Probability – L15.3 Estimating a Normal Random Variable in the Presence of Additive Noise

Introduction

As a preparation for more complex and more difficult models, we will start by looking at the simplest model that there is, that involves a linear relation and normal random variables.

Model

The specifics of the model are as follows.

There’s an unknown parameter modeled as a random variable, Theta, that we wish to estimate.

What we have in our hands is Theta plus some additive noise, W.

And this sum is our observation, X.

The assumptions that we make are that Theta and W are normal random variables.

And to keep the calculations simple, we assume that they’re standard normal random variables.

Furthermore, we assume that Theta and W are independent of each other.

Inference

According to the Bayesian program, inference about Theta is essentially the calculation of the posterior distribution of Theta if I tell you that the observation, capital X takes on a specific value little x.

To calculate this posterior distribution, we invoke the appropriate form of the Bayes rule.

We have the prior of Theta.

It’s a standard normal.

Now we need to figure out the conditional distribution of X given Theta.

What is it?

If I tell you that the random variable, capital Theta, takes on a specific value, little theta, then in that conditional universe, our observation is going to be that specific value of Theta, which is our little theta, plus the noise term, capital W.

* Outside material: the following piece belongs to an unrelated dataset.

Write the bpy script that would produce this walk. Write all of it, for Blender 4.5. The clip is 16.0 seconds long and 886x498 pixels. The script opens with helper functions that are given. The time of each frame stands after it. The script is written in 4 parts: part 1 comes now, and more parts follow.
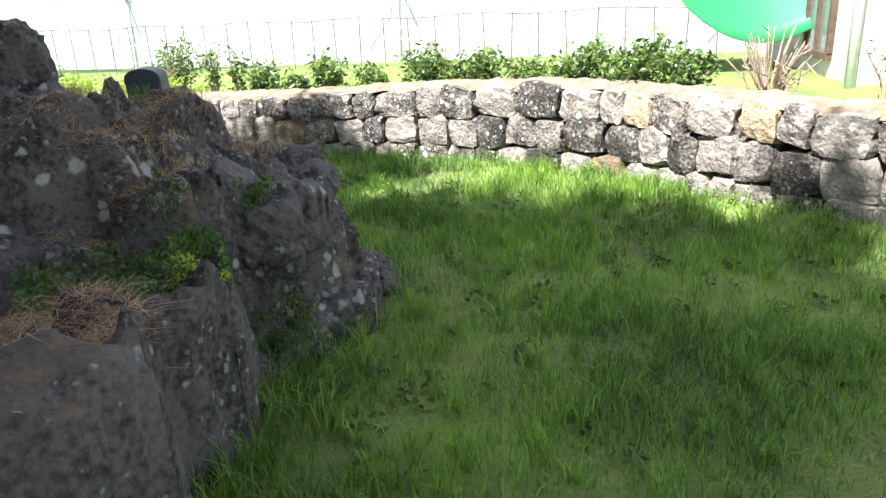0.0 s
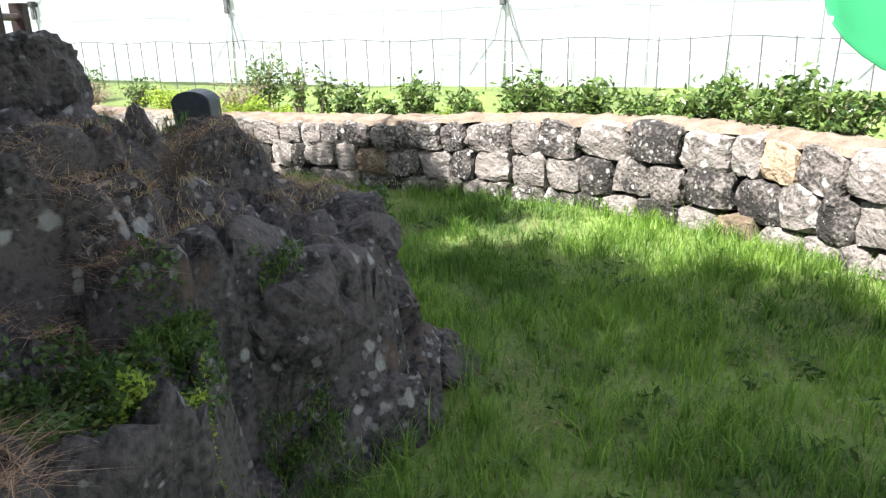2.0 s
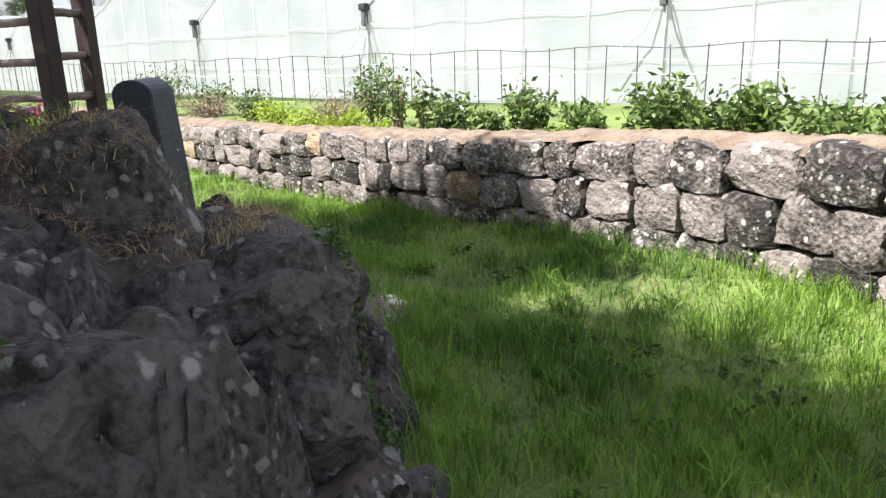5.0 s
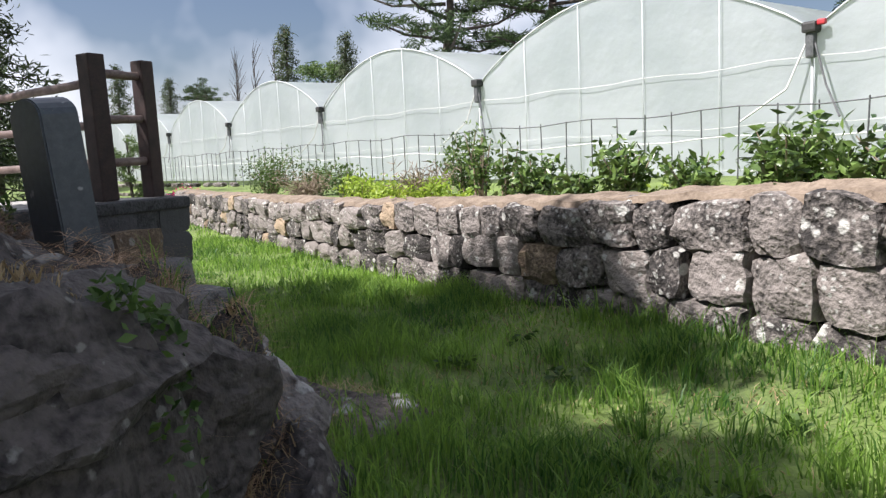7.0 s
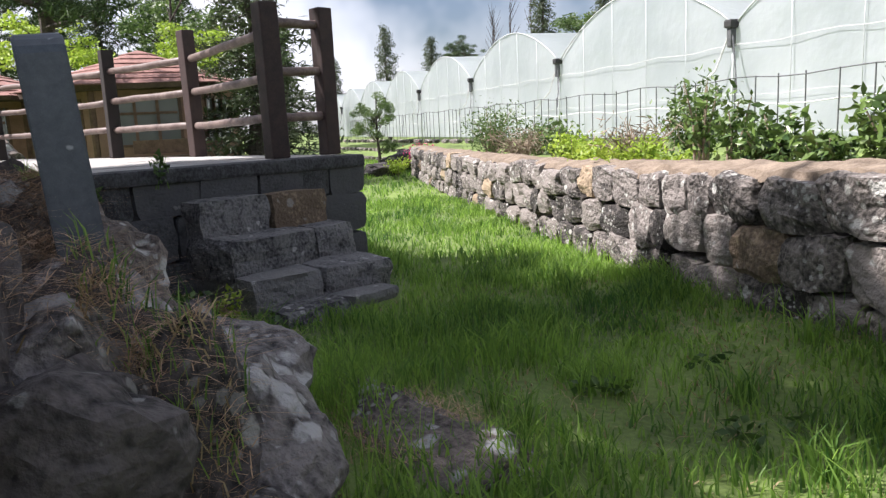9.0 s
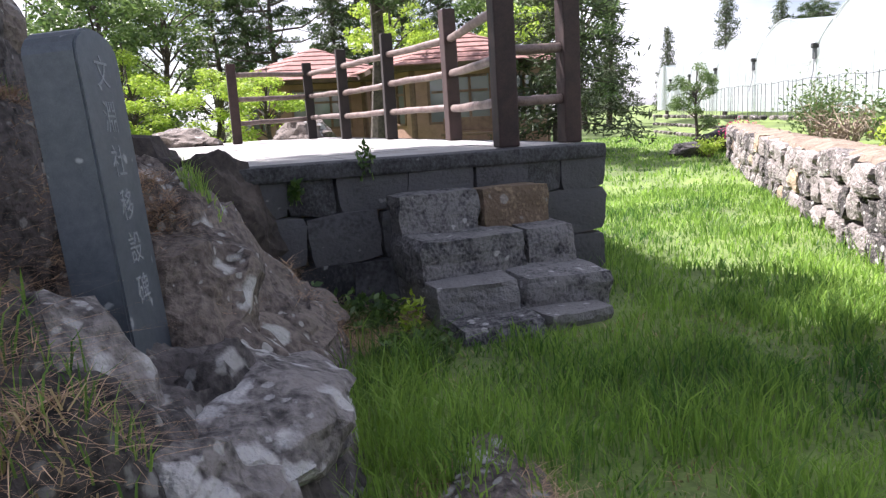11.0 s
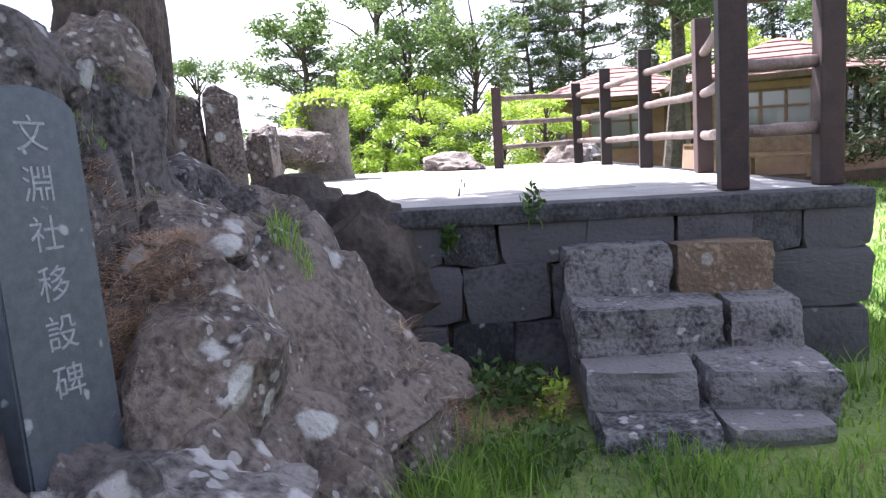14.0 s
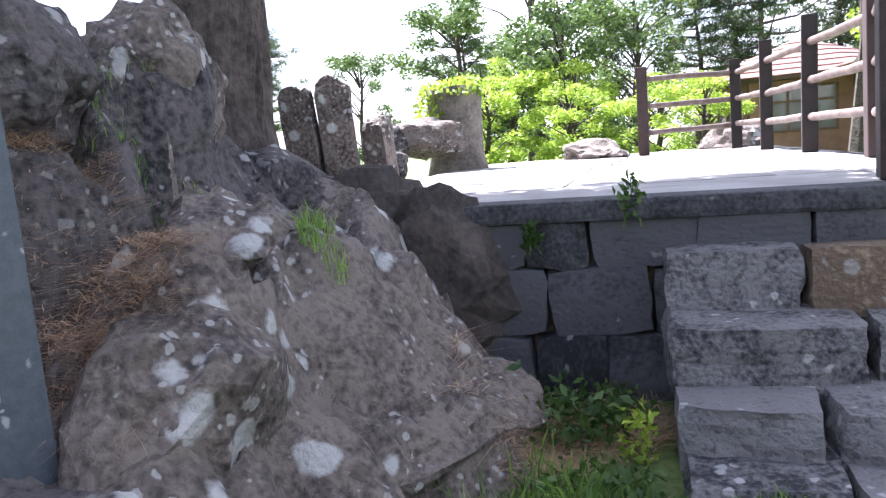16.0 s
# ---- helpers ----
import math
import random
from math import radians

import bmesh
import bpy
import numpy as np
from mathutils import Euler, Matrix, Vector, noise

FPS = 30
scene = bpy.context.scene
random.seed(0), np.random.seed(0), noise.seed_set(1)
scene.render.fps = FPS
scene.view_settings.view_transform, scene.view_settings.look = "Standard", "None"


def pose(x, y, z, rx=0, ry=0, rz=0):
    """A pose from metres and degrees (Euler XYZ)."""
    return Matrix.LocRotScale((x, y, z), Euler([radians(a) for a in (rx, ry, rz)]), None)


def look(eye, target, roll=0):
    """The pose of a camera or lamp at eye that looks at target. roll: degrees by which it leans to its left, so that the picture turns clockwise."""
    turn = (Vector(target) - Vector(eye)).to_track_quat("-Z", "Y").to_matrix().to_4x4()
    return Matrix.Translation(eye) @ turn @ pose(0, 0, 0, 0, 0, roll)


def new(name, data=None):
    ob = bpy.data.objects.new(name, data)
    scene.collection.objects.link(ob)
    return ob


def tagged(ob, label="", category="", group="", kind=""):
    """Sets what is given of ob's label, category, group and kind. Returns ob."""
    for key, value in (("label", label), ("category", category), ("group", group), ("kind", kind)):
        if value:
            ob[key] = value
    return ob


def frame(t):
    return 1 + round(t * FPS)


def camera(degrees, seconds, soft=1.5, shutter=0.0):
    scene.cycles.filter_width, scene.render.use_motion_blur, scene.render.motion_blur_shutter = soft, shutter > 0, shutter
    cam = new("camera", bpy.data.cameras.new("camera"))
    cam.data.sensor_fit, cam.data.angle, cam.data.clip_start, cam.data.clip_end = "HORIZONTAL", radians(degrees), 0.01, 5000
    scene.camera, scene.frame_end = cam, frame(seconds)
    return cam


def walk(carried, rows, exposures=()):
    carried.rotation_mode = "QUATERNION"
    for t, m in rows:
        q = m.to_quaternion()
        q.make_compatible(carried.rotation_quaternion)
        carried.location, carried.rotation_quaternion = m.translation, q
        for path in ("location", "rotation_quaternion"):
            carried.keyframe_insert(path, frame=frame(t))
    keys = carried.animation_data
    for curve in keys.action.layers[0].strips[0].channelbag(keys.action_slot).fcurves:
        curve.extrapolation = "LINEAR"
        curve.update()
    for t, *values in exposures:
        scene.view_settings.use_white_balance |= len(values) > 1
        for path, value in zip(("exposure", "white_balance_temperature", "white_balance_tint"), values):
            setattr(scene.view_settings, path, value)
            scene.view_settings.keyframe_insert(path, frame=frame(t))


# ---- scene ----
cam = camera(62.1, 16.0, soft=1.35)
PATH = [
    (0, (1.232, 0.765, 1.864), (1.439, 2.642, 1.207), -2.9),
    (0.5, (1.255, 1.005, 1.868), (1.401, 2.878, 1.182), -2.8),
    (1, (1.254, 1.273, 1.866), (1.356, 3.15, 1.182), -2.3),
    (1.5, (1.339, 1.521, 1.86), (1.361, 3.411, 1.206), -2.1),
    (2, (1.431, 1.8, 1.855), (1.377, 3.707, 1.255), -1.4),
    (2.5, (1.561, 2.088, 1.839), (1.411, 4.013, 1.32), -0.8),
    (3, (1.686, 2.384, 1.835), (1.448, 4.31, 1.355), -0.7),
    (3.5, (1.827, 2.668, 1.807), (1.496, 4.574, 1.301), -1.0),
    (3.7, (1.885, 2.775, 1.8), (1.517, 4.669, 1.272), -1.1),
    (5.8, (2.122, 4.094, 1.291), (1.428, 5.907, 0.813), -3.2),
    (6, (2.163, 4.225, 1.246), (1.409, 6.027, 0.814), -3.5),
    (6.5, (2.208, 4.549, 1.183), (1.334, 6.324, 0.888), -3.5),
    (7, (2.258, 4.823, 1.17), (1.342, 6.583, 0.917), -2.8),
    (7.5, (2.344, 5.077, 1.134), (1.359, 6.792, 0.835), -2.8),
    (8, (2.331, 5.347, 1.117), (1.206, 6.964, 0.775), -2.8),
    (8.5, (2.239, 5.657, 1.115), (0.944, 7.141, 0.767), -2.8),
    (9, (2.18, 5.93, 1.127), (0.723, 7.259, 0.794), -2.8),
    (9.5, (2.083, 6.226, 1.121), (0.47, 7.367, 0.809), -2.4),
    (10, (1.996, 6.484, 1.137), (0.267, 7.434, 0.809), -1.9),
    (10.2, (1.996, 6.58, 1.143), (0.227, 7.451, 0.808), -2.0),
    (12.3, (1.712, 7.338, 1.236), (-0.251, 7.528, 0.902), -3.6),
    (12.5, (1.682, 7.391, 1.24), (-0.286, 7.537, 0.918), -3.1),
    (13, (1.553, 7.535, 1.234), (-0.423, 7.552, 0.924), -3.0),
    (13.5, (1.456, 7.693, 1.242), (-0.518, 7.566, 0.946), -3.2),
    (14, (1.342, 7.839, 1.246), (-0.621, 7.57, 0.977), -3.4),
    (14.5, (1.216, 7.96, 1.247), (-0.727, 7.561, 0.988), -3.7),
    (15, (1.07, 8.018, 1.226), (-0.85, 7.52, 0.972), -3.6),
    (15.5, (0.939, 8.083, 1.215), (-0.952, 7.486, 0.953), -4.0),
    (16, (0.809, 8.161, 1.207), (-1.043, 7.456, 0.94), -4.5),
]
walk(cam, [(t, look(e, g, r)) for t, e, g, r in PATH],
     exposures=[(0, 2.0, 6350, 10), (0.8, 2.3, 6350, 11), (1.5, 2.15, 6350, 12), (3.0, 1.25, 6350, 15), (3.7, 1.25, 6400, 17), (5.8, 1.5, 6450, 17), (6.3, 1.45, 6450, 17), (7, 1.0, 6300, 17), (8.5, 1.1, 6350, 18), (10.2, 1.45, 6250, 20), (12.3, 2.15, 6100, 27), (14, 2.35, 5950, 25), (16, 2.5, 5850, 23)])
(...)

This is the relation that’s holds in the conditional universe, where we are told the value of Theta.

Now W is independent of Theta.

So even though I have told you the value of Theta, the distribution of W does not change.

It is still a standard normal.

So X is a standard normal plus a constant theta.

What that does is that it changes the mean of the normal distribution, but it will still be a normal random variable.

So in this conditional universe, X is going to be a normal random variable with mean equal to theta, and with variance equal to the variance of W, which is equal to 1.

So now, we know what this distribution is, and we can move with the calculation of the posterior.

So we have the denominator term, which I’m writing here.

And then we have the density of Theta.

Since it is a standard normal, it takes the form of a constant.

We do not really care about the value of that constant.

What we care really is the term on the exponent.

And then we have the conditional density of X given Theta, which is a normal with these parameters.

And therefore, it takes the form c e to the minus 1/2.

It’s a density in x.

And so, up here, we have x minus the mean of that density.

But the mean is equal to theta, squared.

And this is the final form.

Now what we notice here is that we have a few constant terms.

Another term that depends on x, and then a quadratic in theta.

So we can write all this as some function of x, and then e to the negative of some quadratic in theta.

Now when we’re doing inference, we are given the value of X.

So let us fix a particular value of little x and concentrate on the dependence on theta.

So with x being fixed, this is just a constant.

And as a function of theta, it’s e to the minus something quadratic in theta.

And we recognize that this is a normal PDF.

So we conclude that the posterior distribution of Theta, given our observation, is normal.

Since it is normal, the expected value of this conditional PDF will be the same as the peak of that the PDF.

And this would be our point estimate of Theta in particular.

If we use either of the MAP– Maximum A Posterior Probability– or the least mean squares estimator, which is defined as the conditional expectation of Theta, given the observation that we have made.

So this conditional expectation is just the mean of this posterior distribution.

It is also the peak of that posterior distribution.

So let us find what the peak is.

To find the peak, we focus on the exponent term, which is ignoring the minus sign, the exponent term is this one.

And to find the peak of the distribution, we need to find the place where this exponent term is smallest.

To find out when this term is smallest, we take its derivative with respect to theta and set it equal to 0.

The derivative of this term is theta.

The derivative of this term is theta minus x.

We set this to 0.

And when we solve this equation, we find 2 theta equal to x.

Therefore, theta is equal to x/2.

And so, we conclude from here that the peak of the distribution occurs when theta is equal to x/2.

And this is our estimate of theta.

So our estimate takes into account that we believe that theta is 0 on the average.

But also takes into account the observation that we have made, and comes up with a value that’s in between our prior mean, which was 0, and the observation, which is little x.

So this is what the estimates are.

If we want to talk about estimators, which are now random variables, what would they be?

The estimator is a random variable that takes this value whenever capital X takes the value of little x.

Therefore, it’s the random variable, which is equal to capital X/2.

This is a relation between random variables.

This is a corresponding relation between numbers if you’re given a specific value for little x.

How special is this example?

It turns out that the same structure of the solution shows up even if we assume that Theta and W are independent normal random variables, but with some general means and variances.

You should be able to verify on your own by repeating the calculations that we just carried out that the posterior distribution of Theta will still be normal.

And since it is normal, the peak of the distribution is the same as the expected value.

So the expected value, or least mean squares estimator, coincides with the maximum a-posteriori probability estimator.

And finally, although this formula will not be exactly true, there will be a similar formula for the estimator, namely the estimator will turn out to be a linear function of the measurements.

We will see that these conclusions are actually even more general than that.

And this is what makes it very appealing to work with normal random variables and linear relations.